- Theatrical release poster
- Directed by: R. Aravindraj
- Produced by: Vaithyalinga Udayar
- Starring: Sathyaraj Karan Suhani Kalita
- Cinematography: Abdul Kalam
- Edited by: R. T. Annadurai
- Music by: Bharadwaj
- Production company: Udayar Studios
- Release date: 3 September 2010;
- Country: India
- Language: Tamil

= Irandu Mugam =

2010 film by R. Aravindraj

Irandu Mugam is a 2010 Indian Tamil-language political action film directed by R. Aravindraj. The film featured Sathyaraj and Karan. It was released on 3 September 2010.

== Plot ==
Parthasarathy (Karan) is the son of a cook and a political science graduate. He aspires to become a minister. His mimicry skills get him acquainted with the Chief Minister, who comes to his village for a meeting. He impresses him to become local leader of the party. This incurs him the wrath of Thamizh Sakthi (Nassar), a leader of the same party, who wants to promote his younger brother.

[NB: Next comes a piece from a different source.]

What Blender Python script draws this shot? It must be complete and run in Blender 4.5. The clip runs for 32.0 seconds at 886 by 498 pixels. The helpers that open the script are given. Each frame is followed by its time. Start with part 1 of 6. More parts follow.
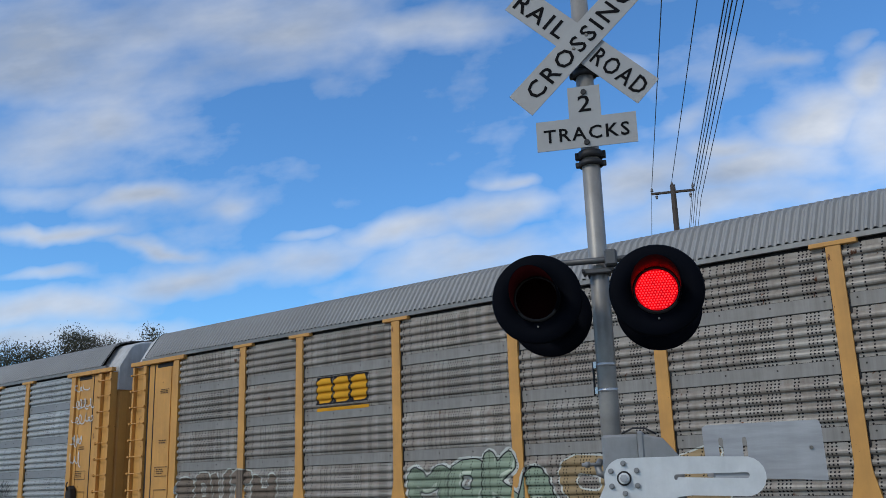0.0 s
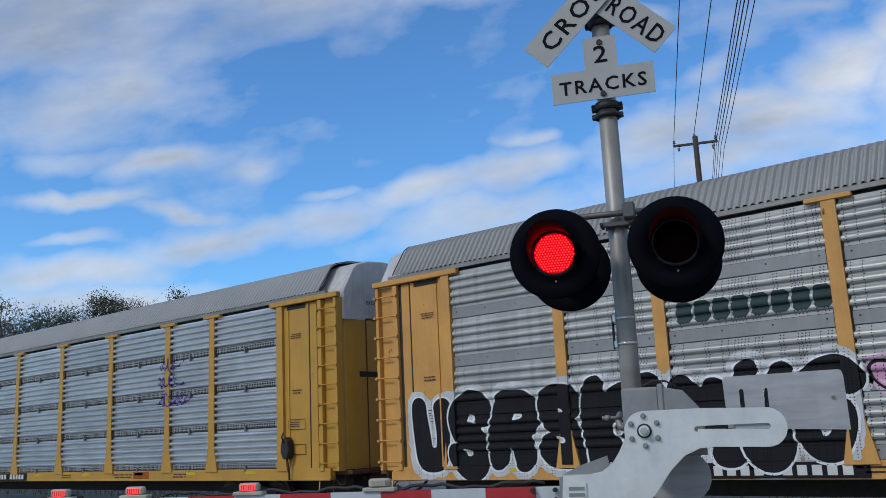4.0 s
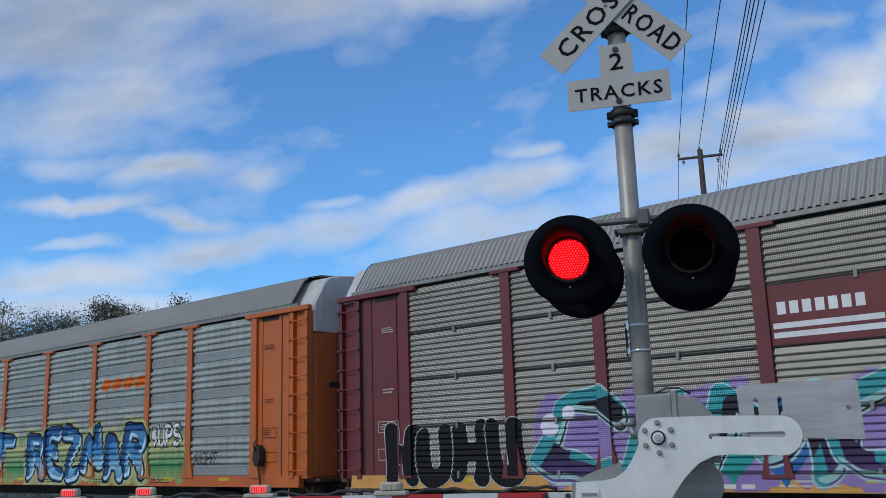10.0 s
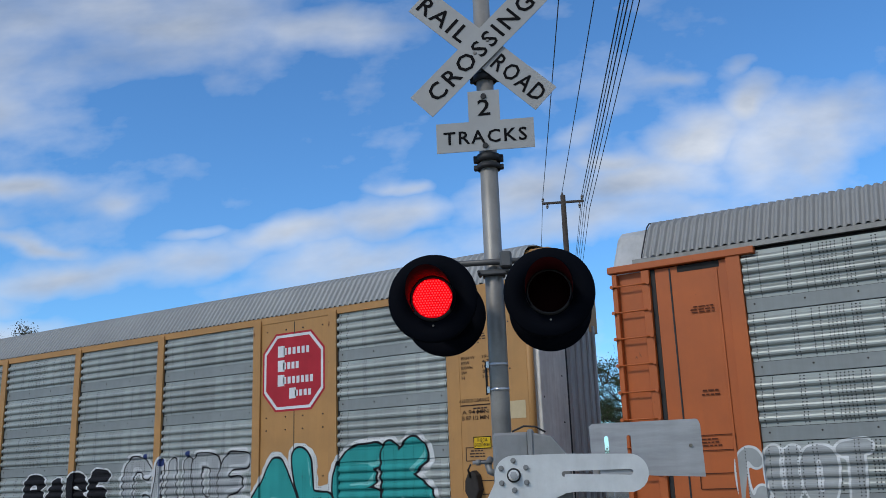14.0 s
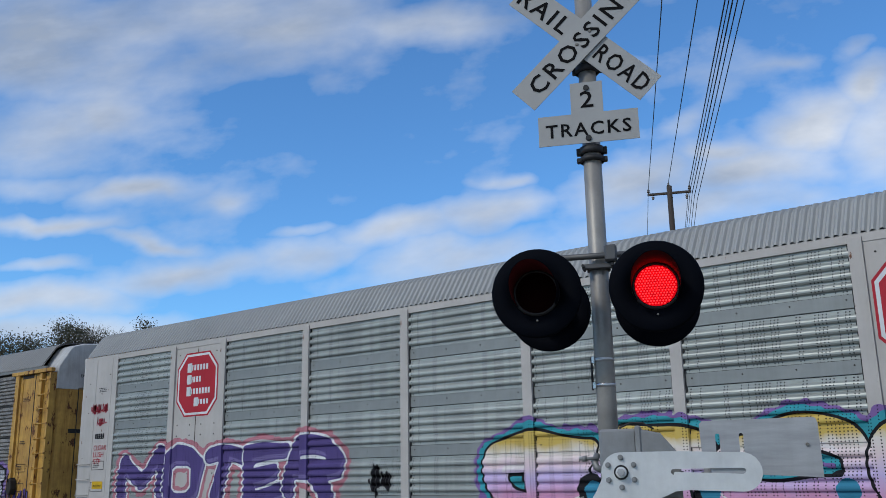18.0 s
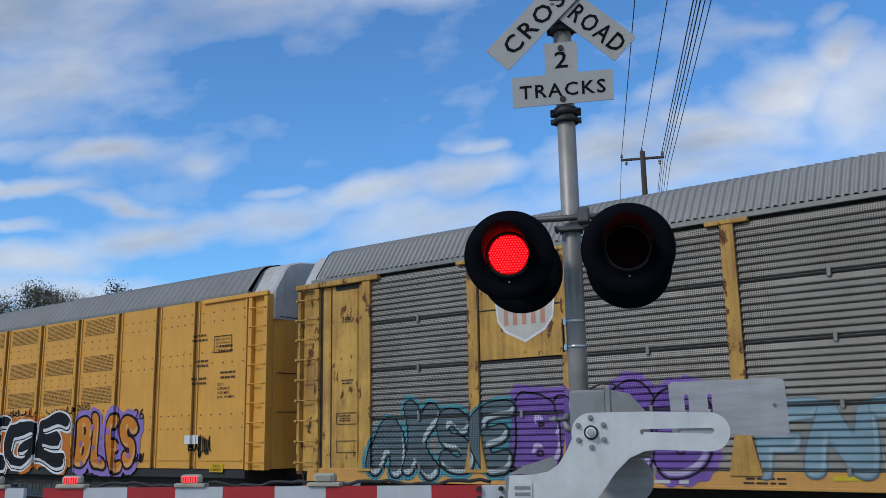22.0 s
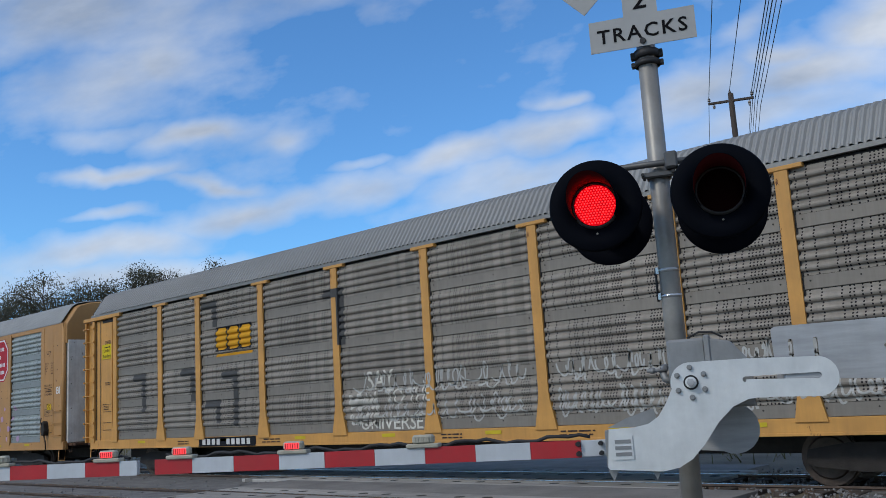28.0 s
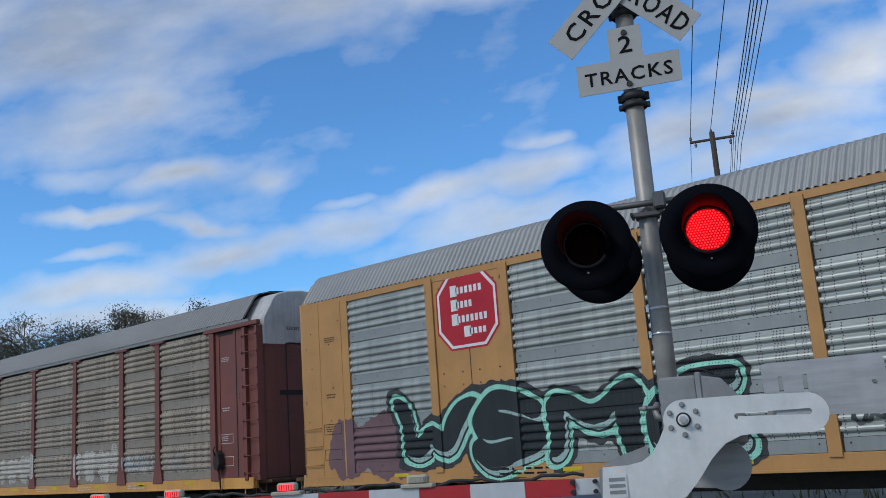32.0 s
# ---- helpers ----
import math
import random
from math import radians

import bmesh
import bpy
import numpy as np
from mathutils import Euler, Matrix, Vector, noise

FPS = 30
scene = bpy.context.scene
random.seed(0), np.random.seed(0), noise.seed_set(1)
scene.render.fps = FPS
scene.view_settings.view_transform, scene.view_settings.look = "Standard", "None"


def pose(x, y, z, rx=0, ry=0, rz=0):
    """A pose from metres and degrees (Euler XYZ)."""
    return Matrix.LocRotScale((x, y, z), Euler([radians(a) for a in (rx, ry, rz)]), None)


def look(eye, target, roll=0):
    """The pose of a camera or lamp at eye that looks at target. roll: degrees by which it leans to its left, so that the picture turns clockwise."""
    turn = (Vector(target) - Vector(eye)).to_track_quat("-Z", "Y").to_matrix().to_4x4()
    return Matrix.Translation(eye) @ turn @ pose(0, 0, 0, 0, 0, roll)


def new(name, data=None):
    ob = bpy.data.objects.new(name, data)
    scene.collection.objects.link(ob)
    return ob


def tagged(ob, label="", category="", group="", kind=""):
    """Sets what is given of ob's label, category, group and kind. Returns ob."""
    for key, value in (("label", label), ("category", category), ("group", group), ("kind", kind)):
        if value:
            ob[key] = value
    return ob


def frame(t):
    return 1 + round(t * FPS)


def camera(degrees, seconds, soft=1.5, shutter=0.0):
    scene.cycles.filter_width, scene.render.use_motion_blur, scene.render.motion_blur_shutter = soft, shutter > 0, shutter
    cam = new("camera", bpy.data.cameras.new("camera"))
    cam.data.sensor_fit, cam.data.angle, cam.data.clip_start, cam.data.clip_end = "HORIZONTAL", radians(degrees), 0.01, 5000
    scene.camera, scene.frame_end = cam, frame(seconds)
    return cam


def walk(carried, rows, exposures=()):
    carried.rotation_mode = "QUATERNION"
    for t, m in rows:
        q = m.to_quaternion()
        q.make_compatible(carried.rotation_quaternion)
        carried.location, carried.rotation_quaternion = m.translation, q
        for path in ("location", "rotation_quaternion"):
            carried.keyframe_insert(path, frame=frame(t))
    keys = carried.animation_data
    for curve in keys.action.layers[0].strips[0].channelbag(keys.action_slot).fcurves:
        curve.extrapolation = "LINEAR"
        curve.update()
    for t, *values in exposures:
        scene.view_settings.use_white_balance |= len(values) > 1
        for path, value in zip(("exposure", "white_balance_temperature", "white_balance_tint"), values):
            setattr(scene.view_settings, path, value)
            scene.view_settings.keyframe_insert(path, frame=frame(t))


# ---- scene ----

A turn of events leads to Thamizh Sakthi helping Parthasarathy become MLA with a promise that he should be with him and support him in all shady deals. As it happens, Parthasarathy now becomes a minister. Their corrupt ways earn them money.

There is one Pavithra (Suhani Kalita), the daughter of opposition leader who is in love with Parthasarathy. Meanwhile, enters Sarveswaran (Sathyaraj), an IAS officer who is committed to clean the political system. He has a bad past. He hatches a conspiracy and succeeds in reforming Parthasarathy. The duo now starts to work for the welfare of the people and also bring to book the greedy and corrupt.

== Soundtrack ==
The soundtrack was composed by Bharadwaj.

- "Kannum Kannum" — Karthik, Surmukhi Raman
- "Minsaram" — Sathyan, Sunitha Menon
- "Yaanai Ketti" — Mukesh Mohamed, Ananthu, Surmega
- "Aasa Vachen" — Sunitha Menon
- "Penn Nenjam" — Bharadwaj

== Critical reception ==
Sify wrote "If you are looking for pure escapist masala fare, Irandu Mugam is just ok." The Times of India wrote, "It is an exciting storyline. But the director falls prey to the beaten-to-death formula — improbable fight scenes included."